By Matthew Cardinale
Unlike many of the younger democracies around the world, the United States still does not elect its president by popular vote. Indeed, a majority of U.S. citizens elected Al Gore to be president in 2000, but because the U.S. elects its presidents by way of a convoluted system called the electoral college, George W. Bush was declared the winner that year instead.
For years, there have been efforts to eliminate the electoral college in order to change the way presidents are elected in the U.S. to a national popular vote. However, doing so would require an amendment to the constitution, which would be very difficult.
Currently, the constitution mandates the electoral college system, which gives each state a certain number of delegates, who in turn decide who is elected president.
Each state also gets to decide how to allocate its delegates.
According to Article II, Section I of the Constitution, “Each State shall appoint, in such Manner as the Legislature thereof may direct, a Number of Electors, equal to the whole Number of Senators and Representatives to which the State may be entitled in the Congress.”
In most states today, all the delegates go to the winning candidate in that state, while in some states, the delegates are distributed proportionally to how many votes were received by each candidate in the state.
In recent years, however, an organisation called National Popular Vote (NPV) has been pushing an innovative plan to achieve the outcome of a national popular vote, although not by eliminating the electoral college.
The plan is based on idea by Dr. John Koza, chair of NPV. Koza told IPS he’s “not one hundred percent sure” when he came up with the idea. “It’s been growing for some time. I lost a bet in college where I thought the U.S. Constitution specified how votes (delegates) were awarded. In fact, it doesn’t.”
The NPV plan is to convince a sufficient number of state legislatures to change the way they allocate their delegates to giving all of their delegates to whoever receives the most votes from U.S. citizens nationwide, that is, to whoever wins the national popular vote.
NPV determined that if enough states to make up a majority of the electoral college delegates agreed to do this, the presidential candidate who receives the most votes nationwide would, by default, become president.
Over the past few years state legislatures having been doing just that, and NPV is quietly drawing close to its goal of having enough states sign on to declare victory.
NPV has been enacted by states possessing 132 electoral votes, making up 49 percent of the 270 electoral votes needed to activate it.
These states are California (55 delegates), Hawaii (four), Illinois (20), Maryland (10), Massachusetts (11), New Jersey (14), Vermont (three), and Washington (12), in addition to Washington, DC (three).
Former Minnesota House Majority Leader Laura Brod is a strong supporter of NPV.
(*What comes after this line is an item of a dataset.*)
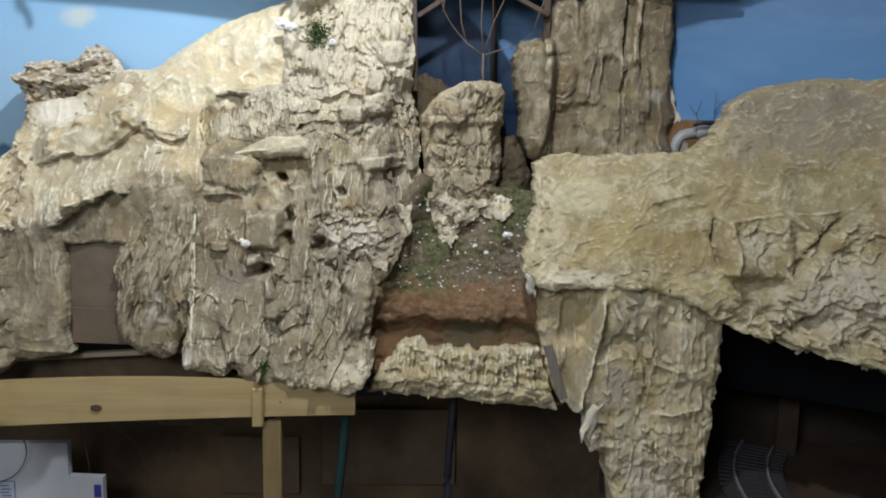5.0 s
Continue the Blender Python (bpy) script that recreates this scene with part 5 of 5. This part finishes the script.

“It hasn’t quite passed in Minnesota, we’ve been making very good strides in that state,” Brod told IPS.
“It’s an issue that’s extremely important to the people… in Minnesota and to two-thirds of this country currently ignored in the winner-take-all system,” Brod said.
In the current system, where most states allocate all their delegates to the statewide winner, heavily Democratic states almost always give all their delegates to the Democratic nominee for president, while heavily Republican states almost always give all their delegates to the Republican nominee. The consequence of this is that the so-called “swing states”, which are neither reliably Democratic nor Republican, get most of the candidates’ attention.
“When I look at the states that have passed it, these states are fly- over states. There are a lot of red (Republican) states looking at this issue,” Brod, who is Republican, told IPS.
“It’s truly a nonpartisan issue. While Democrats and Republicans look at it for different reasons, they come to same conclusion: 35 states should not be ignored in presidential campaigns,” she added.
“As a legislator, campaigns are ignoring the constituents you represent. They’re not polling, not spending money in the state, they’re not talking or thinking about the issues. That’s why you’re seeing such strong legislative support
“It kind of comes down to the fact that everybody’s vote should be equal, it’s pretty simple,” Brod said.
Detractors argue that this plan subverts the intent of the electoral college.
“The founders specifically intended state legislators to act in best interests of their state. It’s an unfettered choice, there’s no parametres in the constitution, you can do it this way or that way or maybe this way. The constitution says it’s the state’s job to decide,” Brod said in response.
Koza is delighted with the progress of the NPV plan so far. “When we started we had no idea whether anyone would sponsor or pass it. Maryland passed it in 2007. Every year, one or two states enacted it,” he said.
Koza and Brod both predict that, while the NPV movement has gotten little national attention, the NPV plan will be in fact be in place by the 2016 presidential election.